The Mt Egmont Alpine Club Open Climb on the 4th February 2012 began early in the morning (6am) with people again encouraged to head up to the Manganui Skifield before diving into groups (around 7am). A reasonable amount of mist is often nicer to climb in than a blaring hot sun, and so this was a fairly uneventful climb. This time I took the Panasonic Lumix for less weight but I didn't really get any supa-dupa photos.

There was a break on the way down for me to catch this shot of Te Aroha, but then the mist closed in again

Te Aroha Hohaia and friend

Looked like a tent in the mist

But it was just a rock

I was asked to see some injured climbers but there was nothing serious that better preparation couldn't have prevented.

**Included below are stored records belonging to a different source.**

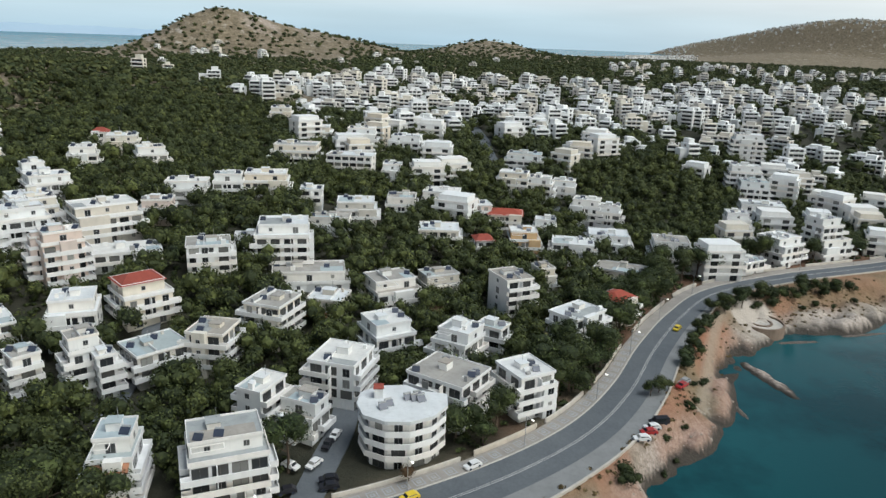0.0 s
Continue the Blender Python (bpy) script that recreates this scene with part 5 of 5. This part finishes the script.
def villa_kind(seed):
    """A smaller block for the middle distance, in a few larger parts."""
    q = random.Random(seed)
    b = new("town_house")
    w, d, n = q.uniform(12, 17), q.uniform(10, 13), q.choice((3, 3, 4, 4, 5))
    mat = q.choice((WHITE, WHITE, WHITE, CREAM, BEIGE))
    bm = bmesh.new()
    box(bm, -w / 2, -d / 2, -5, w / 2, d / 2, n * FLOOR)
    part("wall", bm, mat, b)
    bm = bmesh.new()
    box(bm, -w / 2 + 1.2, -d / 2 + 2, n * FLOOR, w / 2 - 1.2, d / 2 - 0.4, n * FLOOR + 2.8)
    part("penthouse", bm, mat, b)
    for k in range(1, n):
        bm = bmesh.new()
        z = k * FLOOR
        tray(bm, -w / 2 - 0.9, -d / 2 - 1.3, w / 2 + 0.9, -d / 2 - 0.003, z - 0.25, z - 0.05, z + 0.85, 0.16)
        part("balcony", bm, PARAPET, b)
    for k in range(n):
        for u in (-0.28, 0.28):
            placed("window", WIDE_PANE, b, pose(u * w, -d / 2, k * FLOOR + 0.1))
        placed("window", DOOR_PANE, b, pose(w / 2, 0, k * FLOOR + 0.1, 0, 0, 90))
        placed("window", DOOR_PANE, b, pose(-w / 2, 0, k * FLOOR + 0.1, 0, 0, 270))
    bm = bmesh.new()
    ring(bm, -w / 2 - 0.2, -d / 2 - 0.2, w / 2 + 0.2, d / 2 + 0.2, n * FLOOR - 0.1, n * FLOOR + 0.8, 0.18)
    part("parapet", bm, PARAPET, b)
    tone = "white" if mat is WHITE else "cream"
    return tagged(b, f"{tone} flat-roofed town house with balconies among trees", "house", "houses of the upper town")


far_list = distant_houses()
kinds = [[villa_kind(s), False] for s in range(8)]
for k, (x, y, z, u, r) in enumerate(far_list[:34]):
    a = math.degrees(math.atan2(-x, y))
    m = pose(x, y, z + 0.5, 0, 0, a + (u - 0.5) * 70)
    kind = kinds[int(u * 800) % 8]
    if kind[1]:
        copy_thing(kind[0], m)
    else:
        kind[0].matrix_basis, kind[1] = m, True
for ob, used_kind in kinds:
    if not used_kind:
        for o in list(ob.children_recursive):
            bpy.data.objects.remove(o)
        bpy.data.objects.remove(ob)


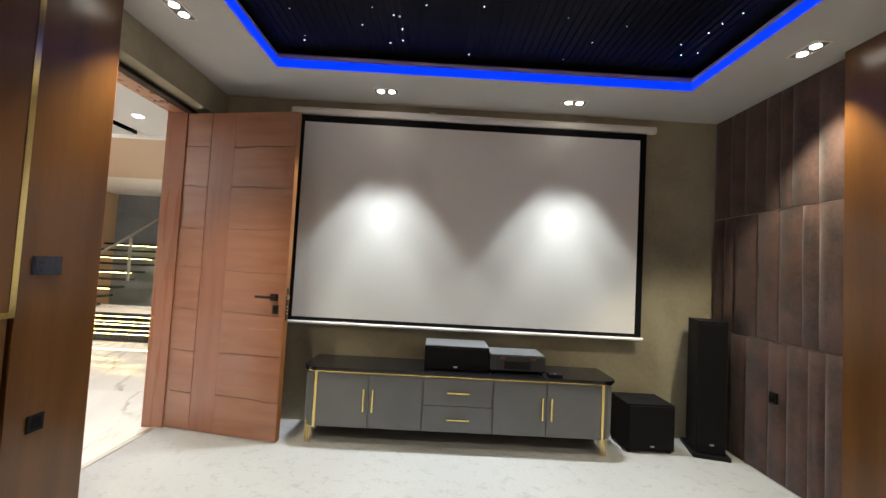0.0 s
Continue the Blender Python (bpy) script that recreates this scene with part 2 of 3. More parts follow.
def prism(bm, outline, z0, z1, axis="z"):
    """A flat outline of (a, b) pairs raised between two heights along an axis."""
    def put(a, b, h):
        return {"z": (a, b, h), "y": (a, h, b), "x": (h, a, b)}[axis]
    low = [bm.verts.new(put(a, b, z0)) for a, b in outline]
    high = [bm.verts.new(put(a, b, z1)) for a, b in outline]
    n = len(outline)
    bm.faces.new(low[::-1]), bm.faces.new(high)
    for i in range(n):
        bm.faces.new((low[i], low[(i + 1) % n], high[(i + 1) % n], high[i]))
    bmesh.ops.recalc_face_normals(bm, faces=bm.faces)


def rod(bm, a, b, r, r2=None, n=12):
    a, b = Vector(a), Vector(b)
    m = Matrix.Translation((a + b) / 2) @ (b - a).to_track_quat("Z", "Y").to_matrix().to_4x4()
    bmesh.ops.create_cone(bm, cap_ends=True, segments=n, radius1=r, radius2=r if r2 is None else r2, depth=(b - a).length, matrix=m)


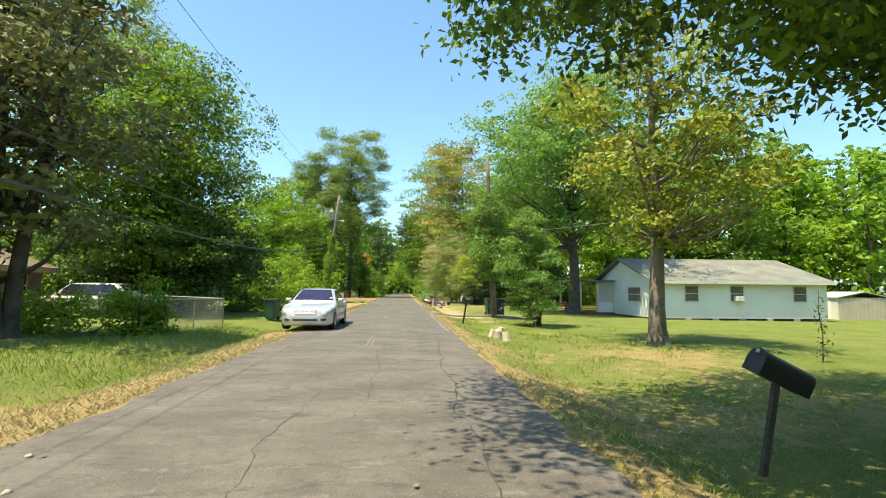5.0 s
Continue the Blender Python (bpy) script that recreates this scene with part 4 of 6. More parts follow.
def car(name, label, x, y, turn, paint, L=5.04, W=1.855, H=1.44, wb=3.0, front=0.88, wr=0.33, belt=0.93, hood=0.90, deck=1.0, screen=(1.50, 2.42, 3.45, 4.28), boxy=0.0, roof_paint=None, spokes=9,
        glass=None, slats=5, rim_mat=None, z=None, tail=None, front_style="oval"):
    """A saloon: lofted body with open wheel arches, cabin, glass, lamps, wheels. Its nose points along -x, base at the middle."""
    ob = thing(name, label, "car", x, y, gz(x, y) if z is None else z, turn)
    w2 = W / 2
    ax1, ax2 = front, front + wb
    ra = wr + 0.05
    ss = sorted(set([round(v, 3) for v in list(np.linspace(0, L, 34)) + [ax + k * ra / 7 for ax in (ax1, ax2) for k in range(-8, 9)] + [0.03, 0.08, 0.16, L - 0.03, L - 0.08, L - 0.16]]))
    s_a, s_r1, s_r2, s_c = screen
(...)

However I did manage to identify and resolve some important mountaineering issues:-

  • It is claimed that pickle juice is good for cramps, and as I usually get some near the summit I did some experiments and established that:
    1. Apple Cider was way too acidic and so didn't really work as it burns the gullet too much long before it can inhibit cramps.
    2. Pickle Onion Juice worked within 30 seconds (so, far better than the homeopathic mix which I tried on Fantham's peak without success - that predictably took the same time to work as just resting).
    3. Passive stretching (someone else lifting the leg) works within 20 seconds, but active stretching just cramps the opposing muscle).
  • Walkie-talkie Radios can be blocked by massive rock cliffs.
  • Smart phones work well on the mountain but one needs fingerless gloves to "swipe" (or remove the glove!).
  • Training should involve downhill as much as uphill work as most injuries seem to occur when people are going down.